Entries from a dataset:
···

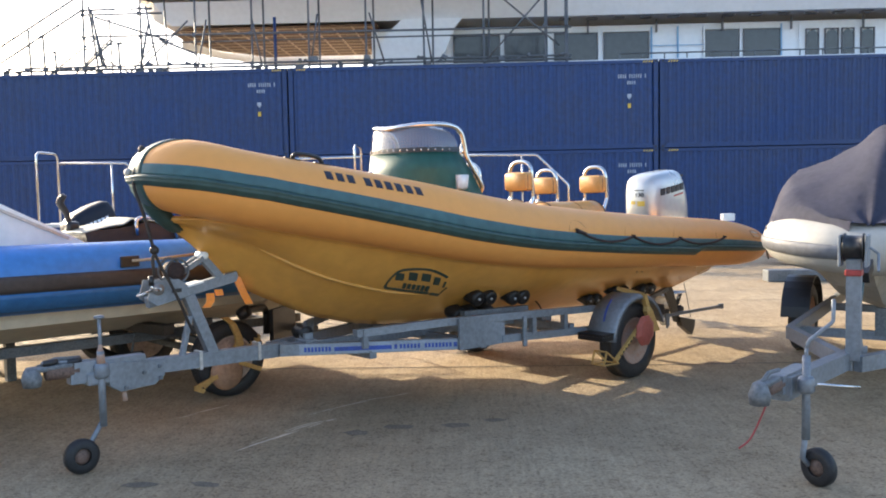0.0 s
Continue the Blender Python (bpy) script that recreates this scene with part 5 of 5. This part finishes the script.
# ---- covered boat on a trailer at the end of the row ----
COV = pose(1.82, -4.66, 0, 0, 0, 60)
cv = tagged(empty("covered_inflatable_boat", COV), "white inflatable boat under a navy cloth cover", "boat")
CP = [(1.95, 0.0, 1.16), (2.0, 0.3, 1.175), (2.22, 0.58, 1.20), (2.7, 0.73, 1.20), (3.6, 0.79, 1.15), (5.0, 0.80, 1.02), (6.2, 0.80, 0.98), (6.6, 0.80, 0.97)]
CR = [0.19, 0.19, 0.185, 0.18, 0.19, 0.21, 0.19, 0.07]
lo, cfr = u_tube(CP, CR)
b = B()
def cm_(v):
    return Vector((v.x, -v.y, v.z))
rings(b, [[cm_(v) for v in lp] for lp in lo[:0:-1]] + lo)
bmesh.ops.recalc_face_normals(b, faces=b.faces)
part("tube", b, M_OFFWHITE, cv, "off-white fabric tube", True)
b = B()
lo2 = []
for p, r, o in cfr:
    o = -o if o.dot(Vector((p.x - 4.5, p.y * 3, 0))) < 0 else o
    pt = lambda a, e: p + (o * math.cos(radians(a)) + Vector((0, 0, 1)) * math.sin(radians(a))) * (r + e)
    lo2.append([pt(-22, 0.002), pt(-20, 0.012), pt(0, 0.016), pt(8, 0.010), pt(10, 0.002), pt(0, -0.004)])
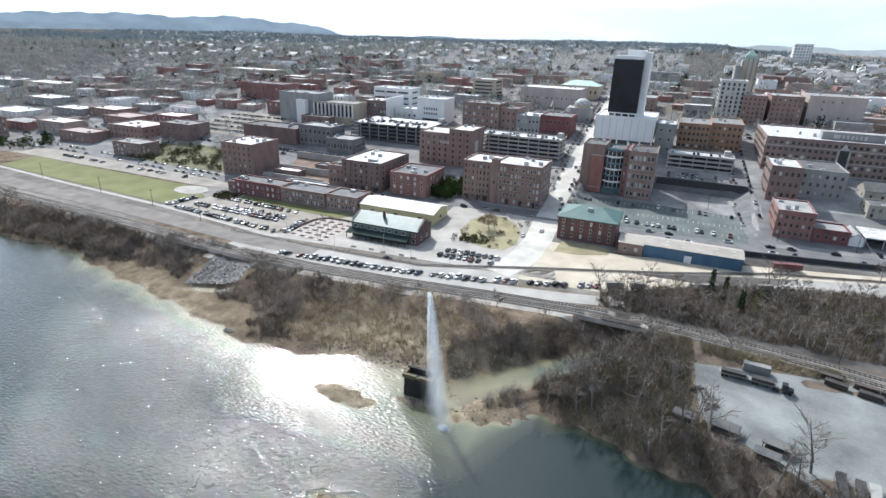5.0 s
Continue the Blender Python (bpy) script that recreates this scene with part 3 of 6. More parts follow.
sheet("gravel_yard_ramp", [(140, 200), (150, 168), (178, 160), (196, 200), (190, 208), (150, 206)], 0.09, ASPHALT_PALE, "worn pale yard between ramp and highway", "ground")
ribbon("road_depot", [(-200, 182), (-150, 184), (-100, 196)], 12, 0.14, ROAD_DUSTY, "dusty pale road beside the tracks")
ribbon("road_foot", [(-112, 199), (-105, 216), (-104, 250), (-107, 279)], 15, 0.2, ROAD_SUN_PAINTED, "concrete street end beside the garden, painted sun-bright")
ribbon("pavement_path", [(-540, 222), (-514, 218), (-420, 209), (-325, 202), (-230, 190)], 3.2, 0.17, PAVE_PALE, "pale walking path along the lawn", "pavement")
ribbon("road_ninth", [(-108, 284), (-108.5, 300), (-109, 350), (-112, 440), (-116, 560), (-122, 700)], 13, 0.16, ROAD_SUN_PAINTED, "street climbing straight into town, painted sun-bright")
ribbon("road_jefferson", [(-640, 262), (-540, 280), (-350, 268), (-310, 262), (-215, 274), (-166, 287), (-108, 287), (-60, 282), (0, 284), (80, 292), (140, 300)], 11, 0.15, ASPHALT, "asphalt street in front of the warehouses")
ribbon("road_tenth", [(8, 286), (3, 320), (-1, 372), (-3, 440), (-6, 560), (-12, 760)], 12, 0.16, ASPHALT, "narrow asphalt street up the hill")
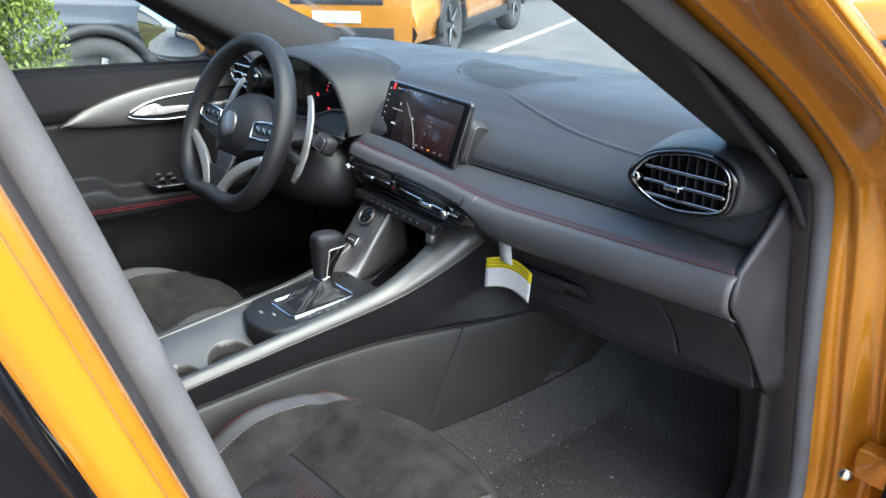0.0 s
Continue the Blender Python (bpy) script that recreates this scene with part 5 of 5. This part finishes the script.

···

**PROBLEM TO WORK ON:** Each entry should be repeated exactly as it appears; the pictures stay out.

**TASK ANSWER:**
0.0 s
Continue the Blender Python (bpy) script that recreates this scene with part 5 of 5. This part finishes the script.
# ---- covered boat on a trailer at the end of the row ----
COV = pose(1.82, -4.66, 0, 0, 0, 60)
cv = tagged(empty("covered_inflatable_boat", COV), "white inflatable boat under a navy cloth cover", "boat")
CP = [(1.95, 0.0, 1.16), (2.0, 0.3, 1.175), (2.22, 0.58, 1.20), (2.7, 0.73, 1.20), (3.6, 0.79, 1.15), (5.0, 0.80, 1.02), (6.2, 0.80, 0.98), (6.6, 0.80, 0.97)]
CR = [0.19, 0.19, 0.185, 0.18, 0.19, 0.21, 0.19, 0.07]
lo, cfr = u_tube(CP, CR)
b = B()
def cm_(v):
    return Vector((v.x, -v.y, v.z))
rings(b, [[cm_(v) for v in lp] for lp in lo[:0:-1]] + lo)
bmesh.ops.recalc_face_normals(b, faces=b.faces)
part("tube", b, M_OFFWHITE, cv, "off-white fabric tube", True)
b = B()
lo2 = []
for p, r, o in cfr:
    o = -o if o.dot(Vector((p.x - 4.5, p.y * 3, 0))) < 0 else o
    pt = lambda a, e: p + (o * math.cos(radians(a)) + Vector((0, 0, 1)) * math.sin(radians(a))) * (r + e)
    lo2.append([pt(-22, 0.002), pt(-20, 0.012), pt(0, 0.016), pt(8, 0.010), pt(10, 0.002), pt(0, -0.004)])
5.0 s
Continue the Blender Python (bpy) script that recreates this scene with part 3 of 6. More parts follow.
sheet("gravel_yard_ramp", [(140, 200), (150, 168), (178, 160), (196, 200), (190, 208), (150, 206)], 0.09, ASPHALT_PALE, "worn pale yard between ramp and highway", "ground")
ribbon("road_depot", [(-200, 182), (-150, 184), (-100, 196)], 12, 0.14, ROAD_DUSTY, "dusty pale road beside the tracks")
ribbon("road_foot", [(-112, 199), (-105, 216), (-104, 250), (-107, 279)], 15, 0.2, ROAD_SUN_PAINTED, "concrete street end beside the garden, painted sun-bright")
ribbon("pavement_path", [(-540, 222), (-514, 218), (-420, 209), (-325, 202), (-230, 190)], 3.2, 0.17, PAVE_PALE, "pale walking path along the lawn", "pavement")
ribbon("road_ninth", [(-108, 284), (-108.5, 300), (-109, 350), (-112, 440), (-116, 560), (-122, 700)], 13, 0.16, ROAD_SUN_PAINTED, "street climbing straight into town, painted sun-bright")
ribbon("road_jefferson", [(-640, 262), (-540, 280), (-350, 268), (-310, 262), (-215, 274), (-166, 287), (-108, 287), (-60, 282), (0, 284), (80, 292), (140, 300)], 11, 0.15, ASPHALT, "asphalt street in front of the warehouses")
ribbon("road_tenth", [(8, 286), (3, 320), (-1, 372), (-3, 440), (-6, 560), (-12, 760)], 12, 0.16, ASPHALT, "narrow asphalt street up the hill")
0.0 s
Continue the Blender Python (bpy) script that recreates this scene with part 5 of 5. This part finishes the script.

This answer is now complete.